— Start Provided data —

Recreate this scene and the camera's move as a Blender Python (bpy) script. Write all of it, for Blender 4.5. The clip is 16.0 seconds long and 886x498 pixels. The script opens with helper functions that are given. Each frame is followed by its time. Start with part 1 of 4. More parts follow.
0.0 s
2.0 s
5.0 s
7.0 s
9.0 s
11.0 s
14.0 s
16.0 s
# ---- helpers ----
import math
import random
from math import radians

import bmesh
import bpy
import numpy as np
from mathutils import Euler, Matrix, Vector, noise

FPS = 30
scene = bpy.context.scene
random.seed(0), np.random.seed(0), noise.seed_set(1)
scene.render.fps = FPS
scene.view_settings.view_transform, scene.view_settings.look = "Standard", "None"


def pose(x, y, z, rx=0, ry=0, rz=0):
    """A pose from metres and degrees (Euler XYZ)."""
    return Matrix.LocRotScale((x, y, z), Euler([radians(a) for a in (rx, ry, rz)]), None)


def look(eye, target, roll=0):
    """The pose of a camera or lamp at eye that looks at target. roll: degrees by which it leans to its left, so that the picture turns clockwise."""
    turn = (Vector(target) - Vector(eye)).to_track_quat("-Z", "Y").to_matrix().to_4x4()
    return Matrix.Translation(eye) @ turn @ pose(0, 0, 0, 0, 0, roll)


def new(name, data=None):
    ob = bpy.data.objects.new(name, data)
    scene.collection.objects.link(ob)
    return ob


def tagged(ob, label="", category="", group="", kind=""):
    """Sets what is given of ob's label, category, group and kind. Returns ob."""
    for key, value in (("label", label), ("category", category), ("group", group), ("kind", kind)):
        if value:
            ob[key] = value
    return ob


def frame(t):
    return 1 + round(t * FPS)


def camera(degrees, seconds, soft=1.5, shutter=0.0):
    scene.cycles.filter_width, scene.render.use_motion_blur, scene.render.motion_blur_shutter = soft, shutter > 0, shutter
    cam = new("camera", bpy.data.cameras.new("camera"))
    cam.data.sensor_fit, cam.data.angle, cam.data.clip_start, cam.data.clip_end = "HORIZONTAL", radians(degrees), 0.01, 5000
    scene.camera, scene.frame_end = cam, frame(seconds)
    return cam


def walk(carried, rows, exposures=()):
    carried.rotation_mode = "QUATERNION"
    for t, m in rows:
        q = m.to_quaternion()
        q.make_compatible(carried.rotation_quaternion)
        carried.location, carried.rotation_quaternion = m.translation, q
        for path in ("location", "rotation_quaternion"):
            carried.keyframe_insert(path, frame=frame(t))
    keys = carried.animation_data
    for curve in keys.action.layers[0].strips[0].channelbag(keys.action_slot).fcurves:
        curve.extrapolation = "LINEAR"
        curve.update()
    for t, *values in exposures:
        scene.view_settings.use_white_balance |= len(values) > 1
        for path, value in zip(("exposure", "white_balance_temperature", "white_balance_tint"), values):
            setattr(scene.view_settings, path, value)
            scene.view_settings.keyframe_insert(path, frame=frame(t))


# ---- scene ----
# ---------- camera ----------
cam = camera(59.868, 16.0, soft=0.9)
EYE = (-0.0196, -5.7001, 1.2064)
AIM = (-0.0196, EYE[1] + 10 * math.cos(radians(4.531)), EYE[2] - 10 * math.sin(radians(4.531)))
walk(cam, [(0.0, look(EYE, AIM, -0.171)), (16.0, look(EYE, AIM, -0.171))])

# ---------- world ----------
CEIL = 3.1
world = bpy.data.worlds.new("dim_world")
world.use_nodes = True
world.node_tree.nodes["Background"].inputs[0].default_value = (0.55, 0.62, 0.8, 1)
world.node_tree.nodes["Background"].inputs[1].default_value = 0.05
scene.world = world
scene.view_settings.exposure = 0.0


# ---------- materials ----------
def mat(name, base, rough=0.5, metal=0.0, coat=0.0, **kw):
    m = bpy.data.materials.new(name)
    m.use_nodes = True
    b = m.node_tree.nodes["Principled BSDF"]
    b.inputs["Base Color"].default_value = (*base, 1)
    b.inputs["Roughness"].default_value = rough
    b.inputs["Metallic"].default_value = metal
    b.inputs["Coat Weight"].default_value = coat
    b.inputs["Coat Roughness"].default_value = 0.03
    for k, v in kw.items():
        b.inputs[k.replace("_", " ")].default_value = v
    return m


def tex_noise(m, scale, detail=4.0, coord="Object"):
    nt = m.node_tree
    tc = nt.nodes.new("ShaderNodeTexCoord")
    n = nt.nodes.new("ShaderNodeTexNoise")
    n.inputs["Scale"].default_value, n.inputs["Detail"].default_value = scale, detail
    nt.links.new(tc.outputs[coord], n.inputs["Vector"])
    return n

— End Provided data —

• [Direction]: Pull every line containing "that" from the material above.

• [Finished answer]:
Recreate this scene and the camera's move as a Blender Python (bpy) script. Write all of it, for Blender 4.5. The clip is 16.0 seconds long and 886x498 pixels. The script opens with helper functions that are given. Each frame is followed by its time. Start with part 1 of 4. More parts follow.
    """The pose of a camera or lamp at eye that looks at target. roll: degrees by which it leans to its left, so that the picture turns clockwise."""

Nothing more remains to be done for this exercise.